Astonishingly, the findings revealed that discrimination had worsened since the Equal Opportunities Commission undertook similar research a decade previously. The Government broadly accepted most of the recommendations made by BIS/EHRC, however they failed to set out any detail as to how they intended to implement these.
On the back of this research and the Government’s response, the Women and Equalities Committee (which was appointed by the House of Commons on 3rd June 2015 to examine the expenditure, administration and policy of the Government Equalities Office) launched an inquiry into the situation and their report was published recently. It made six key recommendations:
- A detailed plan, including a timeline, as to how the Government intends to implement the EHRC’s recommendations.
- A requirement for employers to undertake a risk assessment when they are made aware a woman is pregnant, has given birth in the preceding 6 months, or is breastfeeding.
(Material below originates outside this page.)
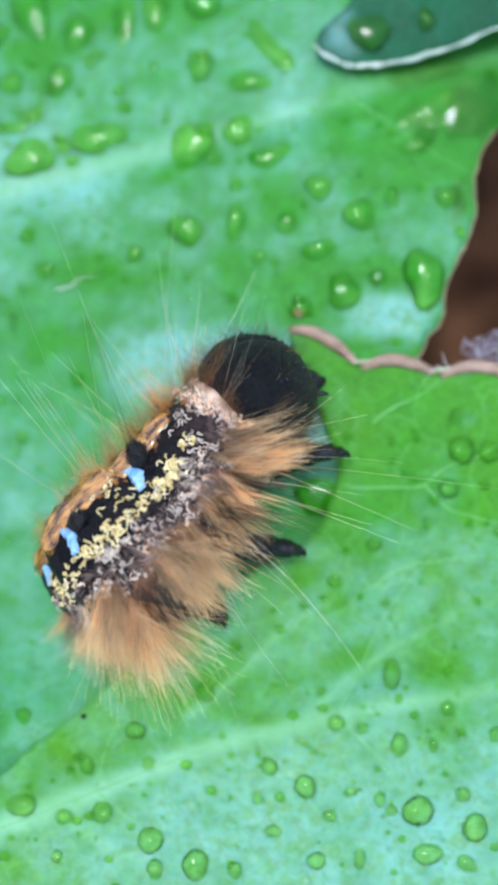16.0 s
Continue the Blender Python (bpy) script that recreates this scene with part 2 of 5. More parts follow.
def tube(path, radii, sides=8, flat=1.0, up=(0, 0, 1)):
    """A closed tapered tube along a path; flat squeezes it along up."""
    path, up = np.asarray(path, float), np.asarray(up, float)
    tan = np.gradient(path, axis=0)
    tan /= np.linalg.norm(tan, axis=1)[:, None] + 1e-9
    side = np.cross(tan, up)
    side /= np.linalg.norm(side, axis=1)[:, None] + 1e-9
    nor = np.cross(side, tan)
    a = np.linspace(0, 2 * np.pi, sides, endpoint=False)
    r = np.broadcast_to(radii, len(path))[:, None, None]
    v = path[:, None] + r * (np.cos(a)[None, :, None] * side[:, None] + flat * np.sin(a)[None, :, None] * nor[:, None])
    n = len(path)
    f = [[i * sides + j, i * sides + (j + 1) % sides, (i + 1) * sides + (j + 1) % sides, (i + 1) * sides + j] for i in range(n - 1) for j in range(sides)]
    f += [list(range(sides))[::-1], [(n - 1) * sides + j for j in range(sides)]]
    return v.reshape(-1, 3), f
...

- The extension of paid time off for ante-natal appointments to workers, and a wider review of pregnancy and maternity rights of workers.
- An increase in protection from redundancy for women who are pregnant or on maternity leave, and for 6 months following maternity leave, similar to the protection which exists in Germany, to the extent that redundancies are only permitted in specified circumstances.
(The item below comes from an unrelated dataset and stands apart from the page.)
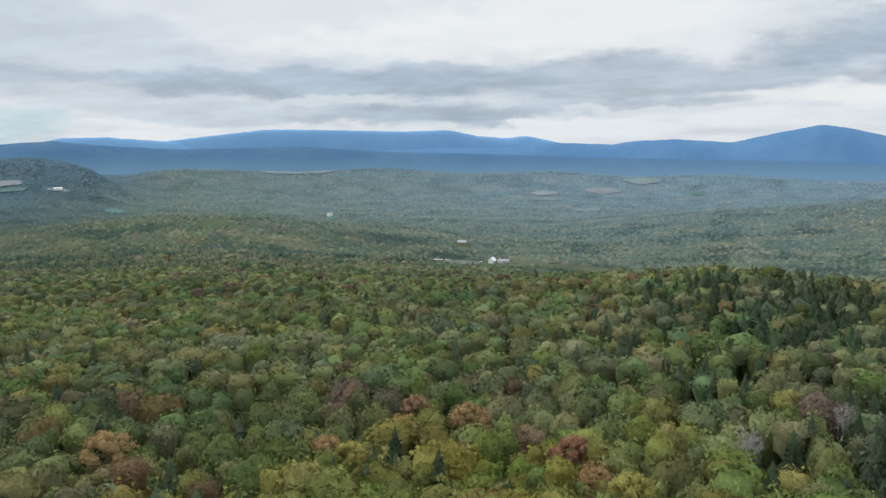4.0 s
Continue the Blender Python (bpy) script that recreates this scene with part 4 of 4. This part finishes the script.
wood("woodland_far", "far forest canopy on the hills", scatter(1800, 3500, 11.5, 14),
     [dome(g, 5, 1, 0.2, low=1.6) for _ in range(8)], [dome(g, 5, 1, 0.2, low=1.6) for _ in range(3)], 6.6, LEAVES_FAR, 14, 0.5)
x, y, r, b = scatter(185, 560, 6.0, 37, (), 228, 272)
plant("woodland_understorey", "younger green trees filling the steep hollow below the ridge", x, y, r, b, tops(b, r) + EYE - 2.6,
      [leafy_dome(g, 6, 2, 18, 0.16, 6) for _ in range(6)], [spire(g, 3, 5) for _ in range(3)], 4.6, LEAVES_STUFF, 38, 0.8)
x, y, r, b = scatter(1, 74, 5.6, 31, (), -60, 301)
plant("woodland_below", "broadleaf crowns straight under the hover point", x, y, r, b, tops(b, np.maximum(r, 60)) + EYE - 1.5,
      [leafy_dome(g, 6, 2, 30, 0.15, 6) for _ in range(6)], [spire(g, 4, 6) for _ in range(3)], 3.9, LEAVES_STUFF, 32)
x, y, r, b = (np.concatenate(q) for q in zip(scatter(74, 900, 9.0, 33, (), 272, 301), scatter(74, 900, 9.0, 34, (), -60, -34)))
plant("woodland_behind", "mixed canopy of the hill between the last and the first view", x, y, r, b, tops(b, r) + EYE,
      [leafy_dome(g, 6, 2, 6, 0.2, 5) for _ in range(6)], [spire(g, 3, 5) for _ in range(3)], 5.2, LEAVES_STUFF, 35)

# ---- houses in the clearings ----


def paint(name, colour, rough=0.7):
    m, k, b = material(name, rough)
    n = k.noise(k.node("ShaderNodeTexCoord").outputs["Object"], 0.8, 4.0)
    k.put(b.inputs["Base Color"], k.mix(n, tuple(0.82 * c for c in colour), colour))
    return m


WHITE_PAINT, BROWN_PAINT = paint("white_clapboard", (0.72, 0.72, 0.69)), paint("brown_siding", (0.24, 0.16, 0.11))
GREY_ROOF, RED_ROOF, PALE_ROOF = paint("grey_shingles", (0.30, 0.30, 0.31)), paint("red_metal_roof", (0.2, 0.1, 0.08)), paint("pale_metal_roof", (0.62, 0.62, 0.60), 0.4)
PANE, GRAVEL = paint("dark_pane", (0.03, 0.035, 0.04), 0.1), paint("pale_gravel", (0.42, 0.40, 0.36), 0.95)


def box_mesh(name, mat, x0, x1, y0, y1, z0, z1):
    bm = bmesh.new()
    bmesh.ops.create_cube(bm, size=1.0, matrix=Matrix.Translation(((x0 + x1) / 2, (y0 + y1) / 2, (z0 + z1) / 2)) @ Matrix.Diagonal((x1 - x0, y1 - y0, z1 - z0, 1)))
    return mesh_from(bm, name, mat, False)


def house(label, b, r, wide, deep, eaves, ridge, turn, wall, roof, lift=0.0):
    """A gabled house with windows, a door and a chimney; its long side along x."""
    x, y = place(b, r)
    base = new("house")
    base.matrix_basis = pose(x, y, float(ground_level(np.array([b]), np.array([float(r)]))[0]) + lift, 0, 0, b + turn)
    w, d = wide / 2, deep / 2
    bm = bmesh.new()
    ends = []
    for sx in (-w, w):
        ends.append([bm.verts.new(p) for p in ((sx, -d, -1), (sx, d, -1), (sx, d, eaves), (sx, 0, ridge), (sx, -d, eaves))])
    bm.faces.new(ends[0])
    bm.faces.new(ends[1][::-1])
    for i in range(5):
        j = (i + 1) % 5
        bm.faces.new((ends[0][i], ends[1][i], ends[1][j], ends[0][j]))
    part("wall", mesh_from(bm, "wall", wall, False), base)
    for s in (-1, 1):
        bm = bmesh.new()
        run = Vector((0, s * (d + 0.5), eaves - 0.5 * (ridge - eaves) / d))
        top = Vector((0, 0, ridge))
        vs = []
        for lift_by in (0.05, 0.35):
            for sx in (-w - 0.4, w + 0.4):
                vs.append([bm.verts.new(top + Vector((sx, 0, lift_by))), bm.verts.new(run + Vector((sx, 0, lift_by)))])
        bm.faces.new((vs[2][0], vs[2][1], vs[3][1], vs[3][0]))
        bm.faces.new((vs[0][0], vs[1][0], vs[1][1], vs[0][1]))
        bm.faces.new((vs[0][1], vs[1][1], vs[3][1], vs[2][1]))
        bm.faces.new((vs[0][0], vs[0][1], vs[2][1], vs[2][0]))
        bm.faces.new((vs[1][0], vs[3][0], vs[3][1], vs[1][1]))
        top_part = part("roof", mesh_from(bm, "roof", roof, False), base)
    for i in range(max(2, int(wide / 3.5))):
        cx = -w + (i + 0.5) * wide / max(2, int(wide / 3.5))
        for s in (-1, 1):
            frame_part = part("window", box_mesh("window", WHITE_PAINT, cx - 0.58, cx + 0.58, s * d - 0.05, s * d + 0.05, 0.92, 2.38), base)
            part("pane", box_mesh("pane", PANE, cx - 0.5, cx + 0.5, s * d - 0.07, s * d + 0.07, 1.0, 2.3), frame_part, "dark glass")
    part("door", box_mesh("door", BROWN_PAINT, 0.9, 1.9, -d - 0.08, -d + 0.04, 0, 2.1), base)
    part("chimney", box_mesh("chimney", BROWN_PAINT, w * 0.4, w * 0.4 + 0.8, -0.4, 0.4, ridge - 0.8, ridge + 1.1), top_part)
    return tagged(base, label, "house", "houses in the clearings")


house("white gabled farmhouse beside a gravel road", 18.0, 882, 8, 6, 3.2, 6.4, 65, WHITE_PAINT, PALE_ROOF, 0.6)
house("low white barn beside the farmhouse", 17.2, 884, 12, 5, 2.2, 3.6, 10, WHITE_PAINT, GREY_ROOF, 0.6)
house("brown house in a small clearing", 20.2, 1150, 12, 8, 3.6, 6.2, 0, BROWN_PAINT, GREY_ROOF, 0.5)
house("white house on the far hillside", -20.4, 1300, 7, 6, 3.6, 5.6, 40, WHITE_PAINT, PALE_ROOF, 1.5)
house("low white house on the far hillside", -20.85, 1296, 7, 5, 2.4, 3.6, 0, WHITE_PAINT, PALE_ROOF, 1.5)
house("house with a rust-red roof among trees", -26.8, 955, 8, 6, 3.0, 5.0, 0, BROWN_PAINT, RED_ROOF, 0.3)
house("small white house in the valley", 29.7, 1800, 10, 8, 4.5, 7.5, 20, WHITE_PAINT, GREY_ROOF, 1.5)
house("white house at the edge of a field", 75.4, 2015, 8, 6, 3.4, 5.6, 30, WHITE_PAINT, PALE_ROOF, 1.5)
house("white house on the wooded saddle", 97.3, 1612, 6, 4, 2.2, 3.4, 15, WHITE_PAINT, PALE_ROOF, 1.5)
house("long white barn below the hill field", 47.4, 2114, 20, 8, 3.0, 4.6, 0, WHITE_PAINT, PALE_ROOF, 1.5)


def build_road():
    """A pale gravel road along the clearing, laid over the ground."""
    bm = bmesh.new()
    last = None
    for i in range(25):
        t = i / 24
        b, r = 22.5 - 5.5 * t, 905 - 16 * t + 3 * math.sin(t * 5)
        pair = []
        for e in (-2.2, 2.2):
            x, y = place(b, r + e)
            pair.append(bm.verts.new((x, y, float(ground_level(np.array([b]), np.array([r + e]))[0]) + 0.5)))
        if last:
            bm.faces.new((last[0], last[1], pair[1], pair[0]))
        last = pair
    me = mesh_from(bm, "road", GRAVEL)
    tagged(new("road", me), "pale gravel road past the farmhouse", "road", kind="structure")


build_road()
- The 3-month time limit to bring a claim for pregnancy or maternity discrimination in an Employment Tribunal should be reviewed (with a suggested extension of 6 months), and the fee for bringing a claim should be substantially reduced.
- The provision of free advice in respect of these issues should be monitored and there should be consideration as to whether additional resources are required.
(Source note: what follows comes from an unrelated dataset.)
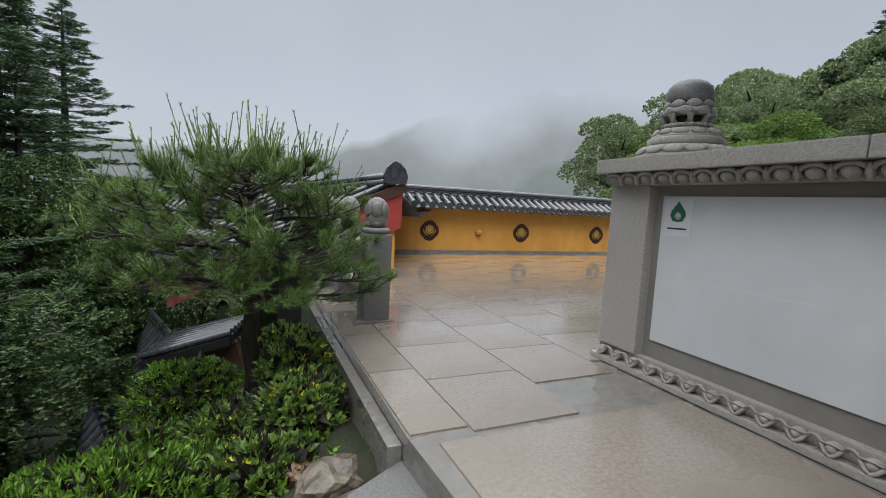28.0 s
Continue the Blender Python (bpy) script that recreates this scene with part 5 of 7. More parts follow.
# ---------------------------------------------------------------- distance
def build_backdrop():
    """Ridges far across the valley, their mist painted into glowing shells."""
    def ridge(name, label, radius, az0, az1, height, foot, material, seed, rough):
        n, m = 160, 40
        V, F = [], []
        for i in range(n + 1):
            az = az0 + (az1 - az0) * i / n
            a = radians(az)
            top = radius * math.tan(radians(height(az))) + rough * noise.noise((az * 0.35, seed, 0)) + rough * 0.4 * noise.noise((az * 1.7, seed, 4))
            for j in range(m + 1):
                t = j / m
                r = radius * (1 - 0.25 * (1 - t))
                V.append((r * math.sin(a), r * math.cos(a), foot + (top - foot) * t))
        for i in range(n):
            for j in range(m):
                k = i * (m + 1) + j
                F.append((k, k + m + 1, k + m + 2, k + 1))
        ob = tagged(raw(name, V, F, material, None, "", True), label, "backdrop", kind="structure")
        below = ob.data.attributes.new("below_crest", "FLOAT", "POINT")
        below.data.foreach_set("value", [V[k - k % (m + 1) + m][2] - V[k][2] for k in range(len(V))])
        ob.visible_shadow = False

    # Emission colours hold the haze and grow paler with height.
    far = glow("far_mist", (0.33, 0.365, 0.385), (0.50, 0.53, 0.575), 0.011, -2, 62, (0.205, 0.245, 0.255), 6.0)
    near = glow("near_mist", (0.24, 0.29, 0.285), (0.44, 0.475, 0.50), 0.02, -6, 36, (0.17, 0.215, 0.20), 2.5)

    def far_h(az):
        return 5.2 + 8.6 * step_smooth(3, 36, az) + 5.0 * step_smooth(-8, -50, az)

    def near_h(az):
        return -2.5 + 10.5 * step_smooth(24, 42, az) + 7 * step_smooth(46, 66, az)

    ridge("backdrop_far_ridge", "glowing forested mountain ridge with painted mist, fading into low cloud", 260, -75, 115, far_h, -90, far, 2.0, 3.6)
    ridge("backdrop_near_ridge", "nearer glowing wooded slope half hidden in painted mist", 130, 14, 120, near_h, -70, near, 6.0, 2.6)


build_backdrop()


# ---------------------------------------------------------------- plants
def quads_along(centers, dirs, sides, length, width):
    """Leaf-like kites: arrays of centres, directions and side vectors to vertices and faces."""
    c, d, s = np.asarray(centers), np.asarray(dirs), np.asarray(sides)
    length, width = np.reshape(length, (-1, 1)), np.reshape(width, (-1, 1))
    n = len(c)
    V = np.empty((n * 4, 3))
    V[0::4] = c
    V[1::4] = c + d * length * 0.45 + s * width
    V[2::4] = c + d * length
    V[3::4] = c + d * length * 0.45 - s * width
    F = np.arange(n * 4).reshape(-1, 4)
    return V, F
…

This research serves as a timely reminder to employers of the importance of ensuring they do not discriminate against pregnant women or new mothers. Employers should carefully consider any issues which may arise with employees who are pregnant, on maternity leave or returning to work, and ensure they have robust policies and procedures in place which document how such situations should be dealt with and that they act in accordance with these. Where in doubt, employers should seek legal advice as to how to deal with the issue, in order to avoid complex and costly discrimination claims being brought against them.
Gender pay gap
The Women and Equalities Committee’s report comes on back of the recent Institute for Fiscal Studies’ research which found that women earn 18% less than men on average, and that this gap consistently widens for 12 years once a woman has children, leaving the woman being paid 33% less per hour than her male counterpart.
There is an impending obligation for all private and voluntary sector employees with 250 or more employees to collect data on the gender pay gap, with this requirement expected to come into force in early 2017. Thereafter, the first requirement for companies to report their gender pay gap data is anticipated to fall in April 2018.
Is there a pay gap in your organisation?
Larger employers should therefore be taking steps now to identify whether gender pay gap reporting requirements will apply to them, and to plan how they will collate and publish the requisite data. Employers would also be well advised to perform a calculation to determine their gender pay gap and consider the result.
Issues surrounding working mothers are a hot topic at the moment and likely to be on the Government’s agenda moving forwards; it is therefore imperative that employers are alive to any changes which may be introduced and ensure compliance with them.